The first month where I bought a bike and attempted to mountain bike I learnt some lessons that I wish I had realized before taking this adventure. It’s ok to learn from mistakes or self-discovery, but it also helps to be more prepared by reading up on the topic or asking questions, and learning from others mistakes (namely mine in this instance!). While the basis of the following lessons can be applied to any new sport or skill you may take up, I hope they help others new to mountain biking, or considering taking it up.
Mountain biking is not about distance or speed. Coming home tired and seeing that I hadn’t even ridden 20km’s was deflating as I was coming from a road cycling background. So I removed my Garmin and started riding until I was tired. It’s that simple. It took me about 60-90 minutes before I was exhausted, whereas I could spend over 4 hours on a road bike. Take away the gadgets and calculations and let yourself be free to enjoy it, and stop the session when the enjoyment has ended – no need to keep going to hit a certain distance or time just because you planned to.
Mountain biking is mentally exhausting. Lesson 2 is strongly related to Lesson 1, as the mental exhaustion fatigue’s you quicker than your fitness. I have no doubt this will ease with time, but as a beginner there is so much to focus on, and with that so much mental exertion and concentration. In road riding it is very easy to zone out or chat to friends riding alongside you. It is ok to be mentally exhausted from mountain biking, you just have to be open to it and aware of it, and not set yourself time, distance or speed goals when learning. Raynie from Cycle Education gave the analogy of when you start driving. After 2 years of learning on your L’s, driving is still difficult, stressful and exhausting. You are always remembering to check your seat set up, your mirrors, and the different sides the indicator and wipers are on. Fast forward 5 or 10 years of having your licence and driving is second nature. Learning to mountain bike is exactly the same, it takes a lot of practice for it to become ingrained in you that you can ride without thinking, so fitness fatigue will take over from the mental exhaustion.

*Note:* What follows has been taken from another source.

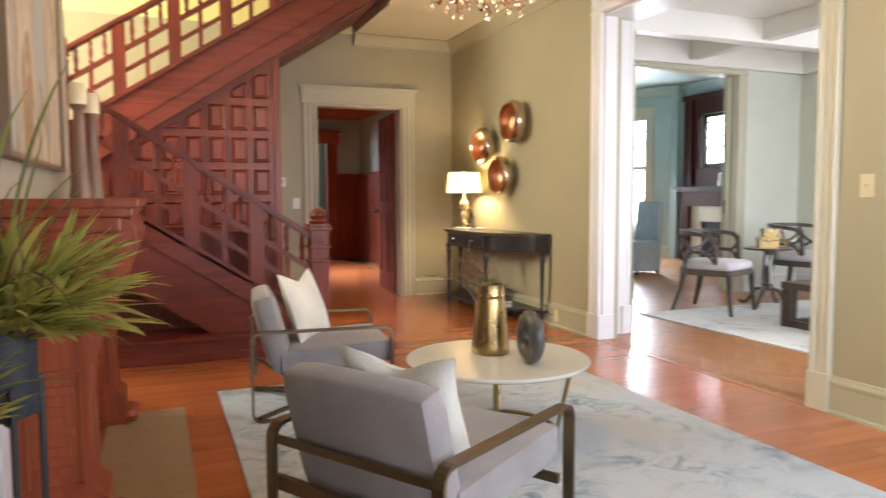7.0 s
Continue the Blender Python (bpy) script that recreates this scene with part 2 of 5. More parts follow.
def tube(bm, pts, r, seg=8, flat=None, closed=False):
    """A bent bar along pts: round with radius r, or flat=(w, h) rectangular with w level."""
    pts = [Vector(p) for p in pts]
    rings, n = [], len(pts)
    for i, p in enumerate(pts):
        if closed:
            d = pts[(i + 1) % n] - pts[i - 1]
        else:
            d = pts[min(i + 1, n - 1)] - pts[max(i - 1, 0)]
        d.normalize()
        up = Vector((0, 0, 1)) if abs(d.z) < 0.95 else Vector((0, 1, 0))
        s = d.cross(up).normalized()
        u = s.cross(d)
        rr = r(i / max(1, n - 1)) if callable(r) else r
        if flat:
            ring = [bm.verts.new(p + s * a * flat[0] / 2 + u * b * flat[1] / 2) for a, b in ((-1, -1), (1, -1), (1, 1), (-1, 1))]
        else:
            ring = [bm.verts.new(p + rr * (s * math.cos(2 * math.pi * k / seg) + u * math.sin(2 * math.pi * k / seg))) for k in range(seg)]
        rings.append(ring)
    pairs = list(zip(rings, rings[1:])) + ([(rings[-1], rings[0])] if closed else [])
    k = len(rings[0])
    for a, b in pairs:
        for i in range(k):
            bm.faces.new((a[i], a[(i + 1) % k], b[(i + 1) % k], b[i]))
    if not closed:
        bm.faces.new(rings[0][::-1])
        bm.faces.new(rings[-1])
    return bm


def prism(bm, poly, origin, u, v, w, depth):
    """The flat outline poly [(a, b)] in the directions u, v from origin, made depth thick along w."""
    o, u, v, w = Vector(origin), Vector(u), Vector(v), Vector(w)
    lo = [bm.verts.new(o + u * a + v * b) for a, b in poly]
    hi = [bm.verts.new(o + u * a + v * b + w * depth) for a, b in poly]
    n = len(poly)
    bm.faces.new(lo[::-1])
    bm.faces.new(hi)
    for i in range(n):
        bm.faces.new((lo[i], lo[(i + 1) % n], hi[(i + 1) % n], hi[i]))
    return bm


def finish(bm, smooth=False):
    bmesh.ops.recalc_face_normals(bm, faces=bm.faces)
    if smooth:
        for f in bm.faces:
            f.smooth = True
        for e in bm.edges:
            if len(e.link_faces) == 2 and e.calc_face_angle(0) > radians(38):
                e.smooth = False
    return bm


def part(name, bm, material, parent=None, label="", smooth=False):
    finish(bm, smooth)
    me = bpy.data.meshes.new(name)
    bm.to_mesh(me)
    bm.free()
    me.materials.append(material)
    ob = new(name, me)
    if parent:
        ob.parent = parent
    if label:
        ob["label"] = label
    return ob


def thing(name, label, category, x=0, y=0, z=0, rz=0, group="", kind=""):
    ob = new(name)
    ob.empty_display_size = 0.1
    ob.matrix_basis = pose(x, y, z, 0, 0, rz)
    return tagged(ob, label, category, group, kind)


def structure(name, bm, material, label="", smooth=False):
    return tagged(part(name, bm, material, None, "", smooth), label, "", "", "structure")


def holed_wall(bm, axis, at, thick, a0, a1, z0, z1, holes):
    """A wall along x (axis 'x', standing at y=at..at+thick) or along y, with rectangular holes (b0, b1, low, high)."""
    def put(b0, b1, lo, hi):
        if b1 - b0 < 1e-4 or hi - lo < 1e-4:
            return
        if axis == "x":
            bx(bm, b0, b1, at, at + thick, lo, hi)
        else:
            bx(bm, at, at + thick, b0, b1, lo, hi)
    here = a0
    for b0, b1, lo, hi in sorted(holes):
        put(here, b0, z0, z1)
        put(b0, b1, z0, lo)
        put(b0, b1, hi, z1)
        here = b1
    put(here, a1, z0, z1)
    return bm


FLUTED = [(0.0, 0.0), (0.0, 0.020), (0.008, 0.030), (0.022, 0.030), (0.028, 0.020), (0.040, 0.018), (0.048, 0.026), (0.060, 0.028), (0.072, 0.026), (0.080, 0.018), (0.092, 0.020), (0.098, 0.032), (0.114, 0.036), (0.124, 0.030), (0.128, 0.0)]


def moulding(bm, p, q, across, out, width=0.128, depth=1.0):
    """A run of moulded casing from p to q; its profile lies across and stands out."""
    p, q, across, out = Vector(p), Vector(q), Vector(across), Vector(out)
    k = width / 0.128
    prism(bm, [(a * k, b * depth) for a, b in FLUTED], p, across, out, (q - p).normalized(), (q - p).length)


CROWN = [(0.0, 0.0), (0.0, 0.13), (0.015, 0.13), (0.02, 0.11), (0.06, 0.055), (0.085, 0.03), (0.10, 0.02), (0.10, 0.0)]


def crown(bm, p, q, out, drop=0.13, k=1.0):
    p, q = Vector(p), Vector(q)
    prism(bm, [(a * k, b * k) for a, b in CROWN], p, Vector(out), (0, 0, -1), (q - p).normalized(), (q - p).length)


BASE = [(0.0, 0.0), (0.022, 0.0), (0.022, 0.15), (0.026, 0.155), (0.026, 0.17), (0.014, 0.185), (0.010, 0.20), (0.0, 0.20)]


def baseboard(bm, p, q, out, k=1.0):
    p, q = Vector(p), Vector(q)
    prism(bm, [(a, b * k) for a, b in BASE], p, Vector(out), (0, 0, 1), (q - p).normalized(), (q - p).length)
    s = [(0.0, 0.0), (0.038, 0.0), (0.036, 0.012), (0.026, 0.02), (0.0, 0.02)]
    prism(bm, s, p, Vector(out), (0, 0, 1), (q - p).normalized(), (q - p).length)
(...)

It takes time to learn. Again Lesson 3 ties in closely with Lesson 2. If you wanted to learn to play golf, you wouldn’t go play for an hour every couple of weeks. Like any new skill or development, you need to apply yourself, particularly at the beginning. Be prepared to get out a few times a week, so that when you develop confidence or a new skill, you don’t lose it by the time you next ride. Practice, practice, practice. Confidence is the biggest hurdle to mountain bike beginners, and the only cure to confidence is practice. If you struggle going over an obstacle, stop, review it and do it again. Then do it a third time. The first time you were exposed to it, the second time you tried to do it better as you knew what was coming and the third time you hopefully master it.
Lesson No. 04
Know where to go. I ventured out on Mt Stromlo on my own, in my ‘survival’ period and I would have described it as “OK”. OK?! If you know Mt Stromlo, you know it’s not OK – it’s AMAZING! I then had someone take me out, who is a fantastic mountain bike rider but they were willing to give me a couple of hours of their time, and they showed me how to get around the mountain. Learning how to read the signs, which grade paths I was capable of and learning a loop I could do on my own changed everything. Mountain biking is daunting enough for a beginner, but not knowing where to go and which trails to take just increases the stress. Find someone experienced who can take you out, or if you can’t find someone, scour the internet for trail paths, blogs, tips and tricks. If you’re out there on your own and you’re uncertain – follow someone who looks similar or not as good as you! Regardless, knowing the right trails will empower you to go out on your own and practice, and give you confidence in training as you can worry about riding and not where to go.
Don’t over estimate your ability. I love to encourage people to push themselves and tell yourself you can do it – but this is a new sport and you are learning new skills, so start with the basics then progress. As I mentioned I was “surviving” on blue runs, because I could get my way through it I thought I should stick to blue. I should have been on green trails and developing my skills, not pushing myself out of my comfort zone so much. You are better off doing trails and finding out afterwards that they are easy and then progress to one more difficult. Its not ideal being stuck in the middle of a trail, where you can’t keep going because it’s too hard, and you can’t go back as it’s one directional so you stop and throw a tantrum. I mean, speaking hypothetically of course…
After finding out these lessons the hard way, I absolutely love mountain bike riding and I am so pleased I have taken it up. My love for it increased exponentially when I changed my ways, realizing I was doing it all wrong. Stepping back and accepting that I needed help and had to learn the basics was the best thing I could have done for myself. I am now improving and working my way onto more challenging trails, distances and events. Learning new skills is so rewarding as I love to challenge myself and expand my knowledge. Good luck to everyone that is new to the sport, I hope you find as much joy and happiness in it that I have found.